=== Problem description ===
Output each line exactly as it appears, skipping any embedded picture.

=== Dataset section ===
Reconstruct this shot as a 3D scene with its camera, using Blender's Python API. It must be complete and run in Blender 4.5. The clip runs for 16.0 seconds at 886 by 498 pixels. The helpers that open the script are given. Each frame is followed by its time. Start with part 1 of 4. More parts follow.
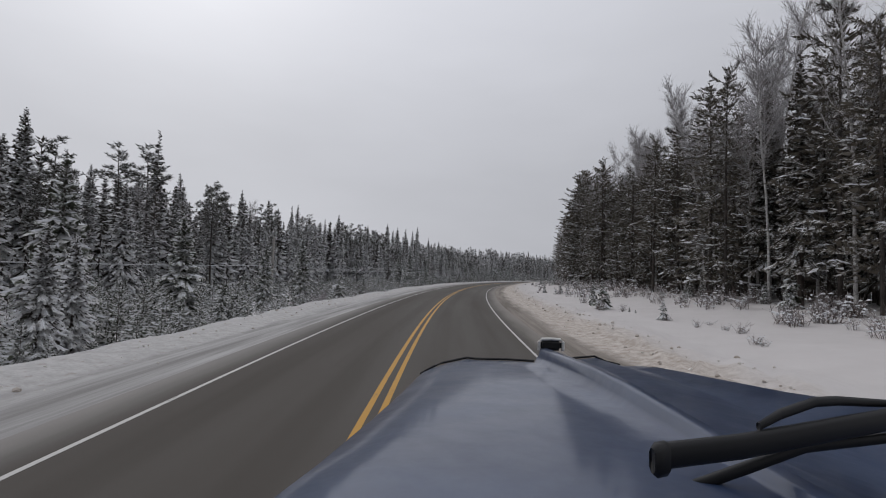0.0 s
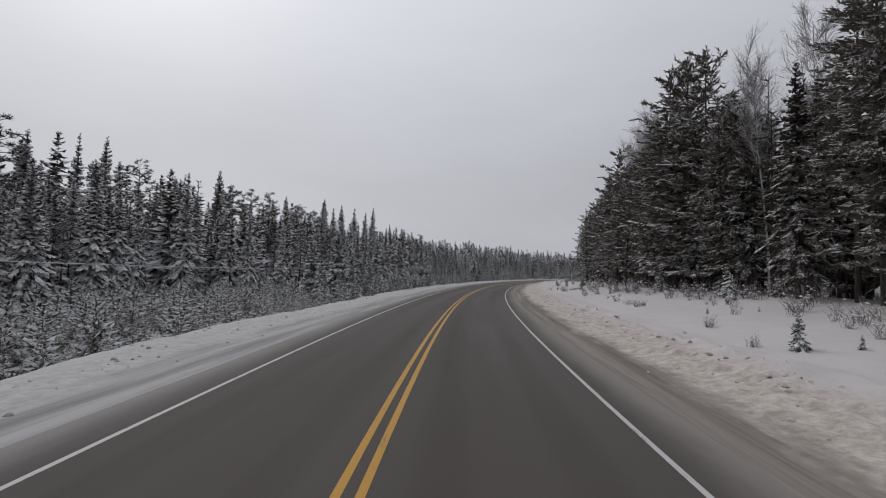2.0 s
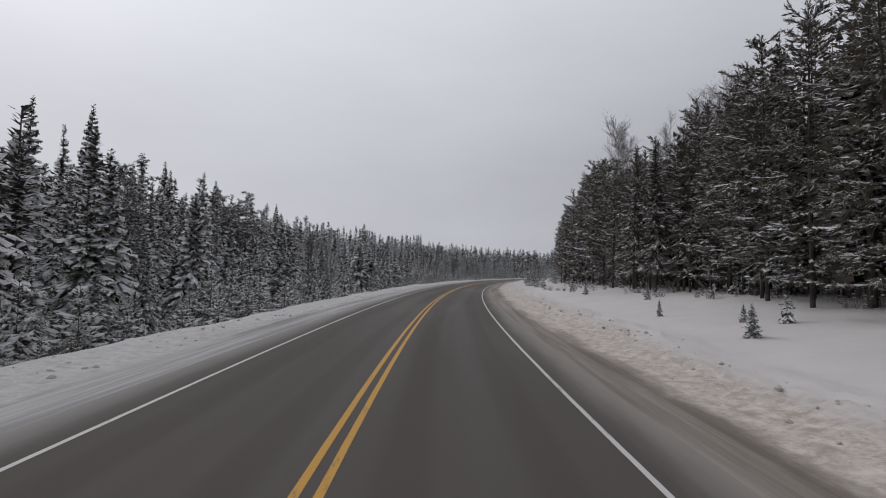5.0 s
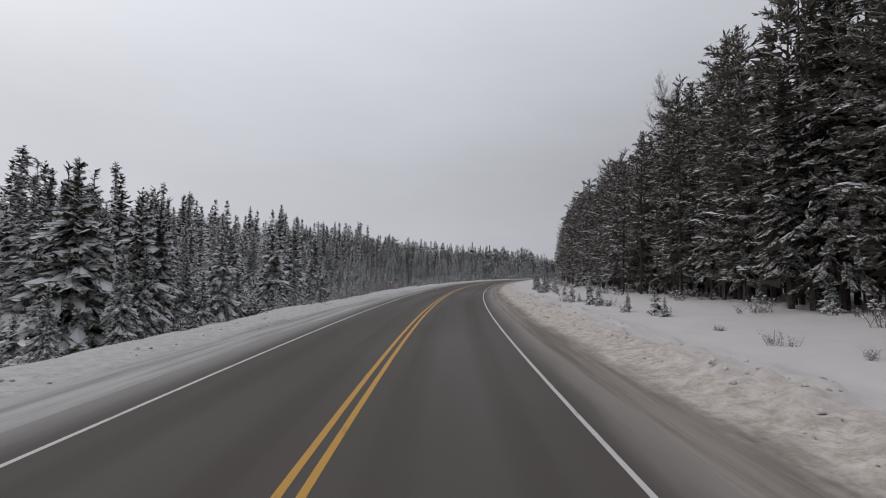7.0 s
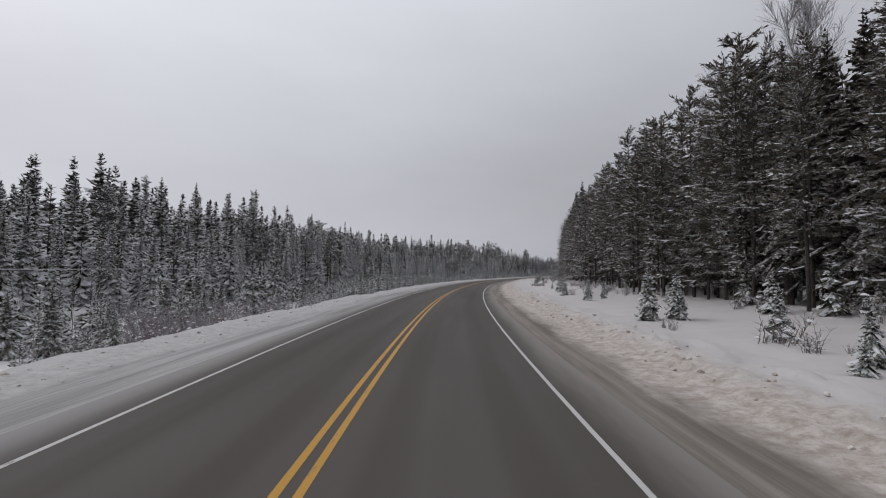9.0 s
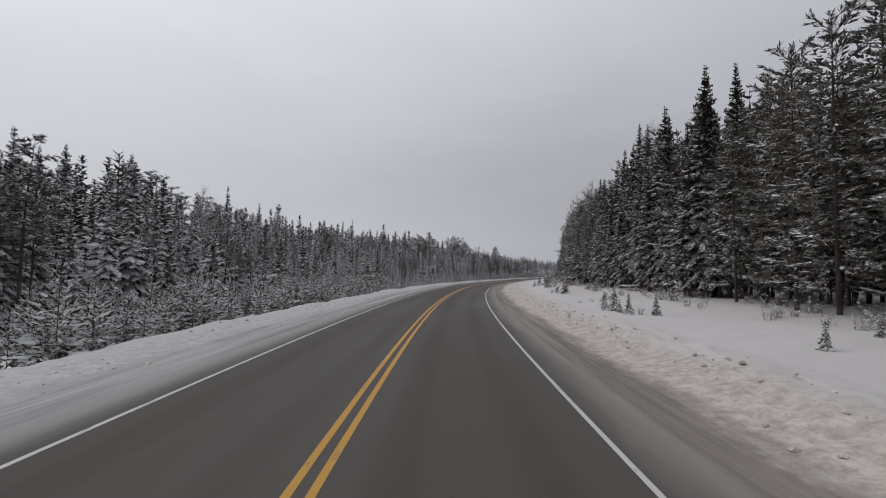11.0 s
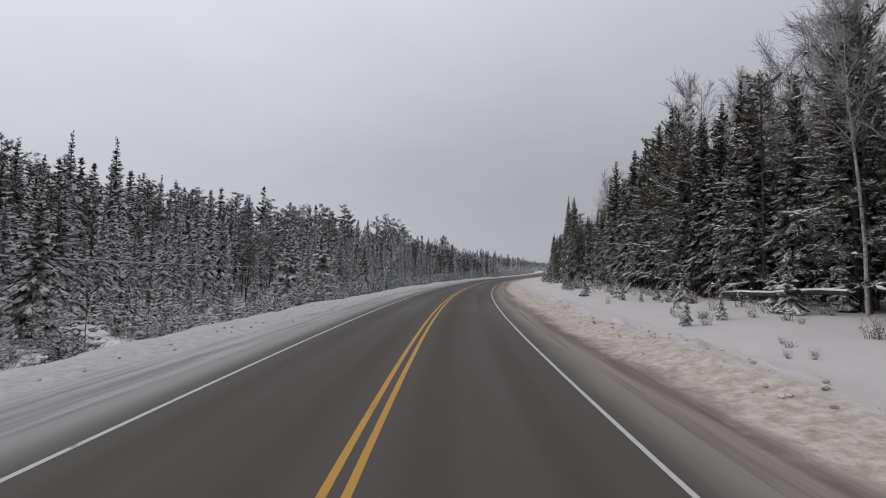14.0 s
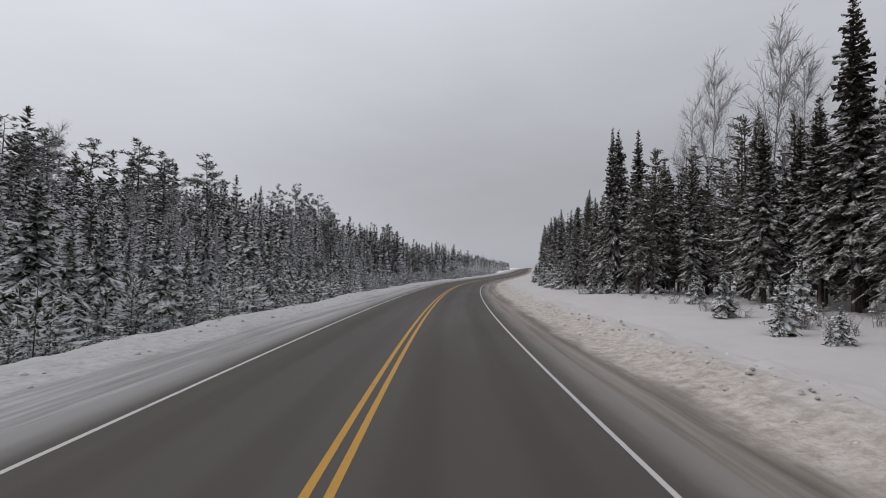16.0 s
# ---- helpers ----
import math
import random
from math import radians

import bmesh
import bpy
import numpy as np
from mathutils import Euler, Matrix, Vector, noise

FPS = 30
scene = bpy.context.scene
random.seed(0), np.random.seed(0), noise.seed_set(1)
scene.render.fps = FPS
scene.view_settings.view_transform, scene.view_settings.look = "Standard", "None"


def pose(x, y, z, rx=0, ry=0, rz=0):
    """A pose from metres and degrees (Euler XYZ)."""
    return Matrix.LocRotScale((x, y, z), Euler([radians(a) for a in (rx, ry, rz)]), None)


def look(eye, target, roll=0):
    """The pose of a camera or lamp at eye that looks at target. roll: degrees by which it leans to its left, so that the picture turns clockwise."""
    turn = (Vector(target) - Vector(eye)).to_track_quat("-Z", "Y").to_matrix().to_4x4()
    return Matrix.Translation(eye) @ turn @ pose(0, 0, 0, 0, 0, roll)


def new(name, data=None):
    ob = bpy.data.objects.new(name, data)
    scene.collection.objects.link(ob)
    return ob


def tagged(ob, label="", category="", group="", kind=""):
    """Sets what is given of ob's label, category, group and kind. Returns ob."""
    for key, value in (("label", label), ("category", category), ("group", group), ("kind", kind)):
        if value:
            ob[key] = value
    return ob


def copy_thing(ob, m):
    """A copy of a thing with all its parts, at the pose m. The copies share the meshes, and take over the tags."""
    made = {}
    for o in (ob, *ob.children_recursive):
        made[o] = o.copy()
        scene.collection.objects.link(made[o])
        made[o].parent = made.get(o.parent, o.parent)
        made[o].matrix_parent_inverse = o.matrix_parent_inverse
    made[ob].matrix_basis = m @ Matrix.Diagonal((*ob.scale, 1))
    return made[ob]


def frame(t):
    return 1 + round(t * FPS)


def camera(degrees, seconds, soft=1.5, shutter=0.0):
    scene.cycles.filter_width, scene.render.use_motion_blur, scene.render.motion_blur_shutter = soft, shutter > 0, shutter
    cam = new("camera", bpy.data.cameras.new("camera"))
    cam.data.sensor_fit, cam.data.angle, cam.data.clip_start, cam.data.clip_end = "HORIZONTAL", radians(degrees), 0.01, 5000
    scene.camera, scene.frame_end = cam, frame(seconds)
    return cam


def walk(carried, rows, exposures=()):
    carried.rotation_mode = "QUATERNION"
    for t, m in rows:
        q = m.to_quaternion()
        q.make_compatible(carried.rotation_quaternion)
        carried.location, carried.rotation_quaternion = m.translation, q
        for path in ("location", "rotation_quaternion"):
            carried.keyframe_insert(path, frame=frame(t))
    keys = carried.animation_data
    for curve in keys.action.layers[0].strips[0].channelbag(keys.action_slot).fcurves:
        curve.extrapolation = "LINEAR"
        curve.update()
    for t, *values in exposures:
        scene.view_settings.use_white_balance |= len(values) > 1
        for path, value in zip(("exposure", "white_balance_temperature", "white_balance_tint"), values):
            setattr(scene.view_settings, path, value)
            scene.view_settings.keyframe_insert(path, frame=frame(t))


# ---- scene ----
cam = camera(87.45, 16.0, soft=1.0)
PATH = [
    (0.0, 1.060, 0.000, 2.375, 93.003, -1.875, -0.577),
    (0.5, 1.190, 12.078, 2.375, 92.913, -1.844, -1.659),
    (1.0, 1.594, 24.149, 2.375, 92.921, -1.736, -2.539),
    (1.5, 2.306, 36.205, 2.375, 92.885, -1.602, -3.091),
    (2.0, 3.310, 48.239, 2.375, 92.830, -1.386, -3.989),
    (2.5, 4.646, 60.239, 2.375, 92.783, -1.163, -5.610),
    (3.0, 6.289, 72.198, 2.375, 92.775, -0.889, -7.532),
    (3.5, 8.219, 84.113, 2.375, 92.875, -0.717, -9.633),
    (4.0, 10.472, 95.970, 2.375, 92.887, -0.986, -11.922),
    (4.5, 13.066, 107.755, 2.375, 92.842, -1.241, -14.085),
    (5.0, 15.981, 119.466, 2.375, 92.836, -1.261, -15.755),
    (5.5, 19.223, 131.089, 2.375, 92.850, -1.148, -17.143),
    (6.0, 22.768, 142.623, 2.375, 92.878, -1.002, -18.419),
    (6.5, 26.629, 154.055, 2.375, 92.918, -0.930, -19.713),
    (7.0, 30.775, 165.384, 2.375, 92.952, -0.947, -20.971),
    (7.5, 35.162, 176.622, 2.375, 92.959, -0.953, -22.248),
    (8.0, 39.819, 187.751, 2.375, 92.987, -0.924, -23.521),
    (8.5, 44.701, 198.783, 2.375, 92.930, -0.750, -24.851),
    (9.0, 49.841, 209.697, 2.375, 92.859, -0.560, -26.293),
    (9.5, 55.218, 220.497, 2.375, 92.860, -0.583, -27.718),
    (10.0, 60.846, 231.169, 2.375, 92.894, -0.789, -29.069),
    (10.5, 66.696, 241.723, 2.375, 92.933, -1.056, -30.306),
    (11.0, 72.787, 252.141, 2.375, 92.942, -1.301, -31.369),
    (11.5, 79.079, 262.440, 2.375, 92.876, -1.457, -32.187),
    (12.0, 85.605, 272.596, 2.375, 92.763, -1.559, -33.042),
    (12.5, 92.384, 282.587, 2.375, 92.671, -1.657, -34.071),
    (13.0, 99.388, 292.423, 2.375, 92.802, -1.558, -35.513),
    (13.5, 106.649, 302.072, 2.375, 92.833, -1.480, -37.105),
    (14.0, 114.125, 311.555, 2.375, 92.817, -1.548, -38.765),
    (14.5, 121.818, 320.864, 2.375, 92.880, -1.785, -40.317),
    (15.0, 129.719, 329.997, 2.375, 92.947, -2.029, -41.928),
    (15.5, 137.880, 338.898, 2.375, 92.942, -2.023, -43.490),
    (16.0, 146.238, 347.612, 2.375, 92.946, -1.667, -44.824),
]
walk(cam, [(t, pose(*p)) for t, *p in PATH], [(0.0, -0.12), (2.5, -0.11), (4.0, -0.06), (7.0, 0.0), (12.5, 0.05), (16.0, 0.10)])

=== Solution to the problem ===
Reconstruct this shot as a 3D scene with its camera, using Blender's Python API. It must be complete and run in Blender 4.5. The clip runs for 16.0 seconds at 886 by 498 pixels. The helpers that open the script are given. Each frame is followed by its time. Start with part 1 of 4. More parts follow.
0.0 s
2.0 s
5.0 s
7.0 s
9.0 s
11.0 s
14.0 s
16.0 s
# ---- helpers ----
import math
import random
from math import radians

import bmesh
import bpy
import numpy as np
from mathutils import Euler, Matrix, Vector, noise

FPS = 30
scene = bpy.context.scene
random.seed(0), np.random.seed(0), noise.seed_set(1)
scene.render.fps = FPS
scene.view_settings.view_transform, scene.view_settings.look = "Standard", "None"


def pose(x, y, z, rx=0, ry=0, rz=0):
    """A pose from metres and degrees (Euler XYZ)."""
    return Matrix.LocRotScale((x, y, z), Euler([radians(a) for a in (rx, ry, rz)]), None)


def look(eye, target, roll=0):
    """The pose of a camera or lamp at eye that looks at target. roll: degrees by which it leans to its left, so that the picture turns clockwise."""
    turn = (Vector(target) - Vector(eye)).to_track_quat("-Z", "Y").to_matrix().to_4x4()
    return Matrix.Translation(eye) @ turn @ pose(0, 0, 0, 0, 0, roll)


def new(name, data=None):
    ob = bpy.data.objects.new(name, data)
    scene.collection.objects.link(ob)
    return ob


def tagged(ob, label="", category="", group="", kind=""):
    """Sets what is given of ob's label, category, group and kind. Returns ob."""
    for key, value in (("label", label), ("category", category), ("group", group), ("kind", kind)):
        if value:
            ob[key] = value
    return ob


def copy_thing(ob, m):
    """A copy of a thing with all its parts, at the pose m. The copies share the meshes, and take over the tags."""
    made = {}
    for o in (ob, *ob.children_recursive):
        made[o] = o.copy()
        scene.collection.objects.link(made[o])
        made[o].parent = made.get(o.parent, o.parent)
        made[o].matrix_parent_inverse = o.matrix_parent_inverse
    made[ob].matrix_basis = m @ Matrix.Diagonal((*ob.scale, 1))
    return made[ob]


def frame(t):
    return 1 + round(t * FPS)


def camera(degrees, seconds, soft=1.5, shutter=0.0):
    scene.cycles.filter_width, scene.render.use_motion_blur, scene.render.motion_blur_shutter = soft, shutter > 0, shutter
    cam = new("camera", bpy.data.cameras.new("camera"))
    cam.data.sensor_fit, cam.data.angle, cam.data.clip_start, cam.data.clip_end = "HORIZONTAL", radians(degrees), 0.01, 5000
    scene.camera, scene.frame_end = cam, frame(seconds)
    return cam


def walk(carried, rows, exposures=()):
    carried.rotation_mode = "QUATERNION"
    for t, m in rows:
        q = m.to_quaternion()
        q.make_compatible(carried.rotation_quaternion)
        carried.location, carried.rotation_quaternion = m.translation, q
        for path in ("location", "rotation_quaternion"):
            carried.keyframe_insert(path, frame=frame(t))
    keys = carried.animation_data
    for curve in keys.action.layers[0].strips[0].channelbag(keys.action_slot).fcurves:
        curve.extrapolation = "LINEAR"
        curve.update()
    for t, *values in exposures:
        scene.view_settings.use_white_balance |= len(values) > 1
        for path, value in zip(("exposure", "white_balance_temperature", "white_balance_tint"), values):
            setattr(scene.view_settings, path, value)
            scene.view_settings.keyframe_insert(path, frame=frame(t))


# ---- scene ----
cam = camera(87.45, 16.0, soft=1.0)
PATH = [
    (0.0, 1.060, 0.000, 2.375, 93.003, -1.875, -0.577),
    (0.5, 1.190, 12.078, 2.375, 92.913, -1.844, -1.659),
    (1.0, 1.594, 24.149, 2.375, 92.921, -1.736, -2.539),
    (1.5, 2.306, 36.205, 2.375, 92.885, -1.602, -3.091),
    (2.0, 3.310, 48.239, 2.375, 92.830, -1.386, -3.989),
    (2.5, 4.646, 60.239, 2.375, 92.783, -1.163, -5.610),
    (3.0, 6.289, 72.198, 2.375, 92.775, -0.889, -7.532),
    (3.5, 8.219, 84.113, 2.375, 92.875, -0.717, -9.633),
    (4.0, 10.472, 95.970, 2.375, 92.887, -0.986, -11.922),
    (4.5, 13.066, 107.755, 2.375, 92.842, -1.241, -14.085),
    (5.0, 15.981, 119.466, 2.375, 92.836, -1.261, -15.755),
    (5.5, 19.223, 131.089, 2.375, 92.850, -1.148, -17.143),
    (6.0, 22.768, 142.623, 2.375, 92.878, -1.002, -18.419),
    (6.5, 26.629, 154.055, 2.375, 92.918, -0.930, -19.713),
    (7.0, 30.775, 165.384, 2.375, 92.952, -0.947, -20.971),
    (7.5, 35.162, 176.622, 2.375, 92.959, -0.953, -22.248),
    (8.0, 39.819, 187.751, 2.375, 92.987, -0.924, -23.521),
    (8.5, 44.701, 198.783, 2.375, 92.930, -0.750, -24.851),
    (9.0, 49.841, 209.697, 2.375, 92.859, -0.560, -26.293),
    (9.5, 55.218, 220.497, 2.375, 92.860, -0.583, -27.718),
    (10.0, 60.846, 231.169, 2.375, 92.894, -0.789, -29.069),
    (10.5, 66.696, 241.723, 2.375, 92.933, -1.056, -30.306),
    (11.0, 72.787, 252.141, 2.375, 92.942, -1.301, -31.369),
    (11.5, 79.079, 262.440, 2.375, 92.876, -1.457, -32.187),
    (12.0, 85.605, 272.596, 2.375, 92.763, -1.559, -33.042),
    (12.5, 92.384, 282.587, 2.375, 92.671, -1.657, -34.071),
    (13.0, 99.388, 292.423, 2.375, 92.802, -1.558, -35.513),
    (13.5, 106.649, 302.072, 2.375, 92.833, -1.480, -37.105),
    (14.0, 114.125, 311.555, 2.375, 92.817, -1.548, -38.765),
    (14.5, 121.818, 320.864, 2.375, 92.880, -1.785, -40.317),
    (15.0, 129.719, 329.997, 2.375, 92.947, -2.029, -41.928),
    (15.5, 137.880, 338.898, 2.375, 92.942, -2.023, -43.490),
    (16.0, 146.238, 347.612, 2.375, 92.946, -1.667, -44.824),
]
walk(cam, [(t, pose(*p)) for t, *p in PATH], [(0.0, -0.12), (2.5, -0.11), (4.0, -0.06), (7.0, 0.0), (12.5, 0.05), (16.0, 0.10)])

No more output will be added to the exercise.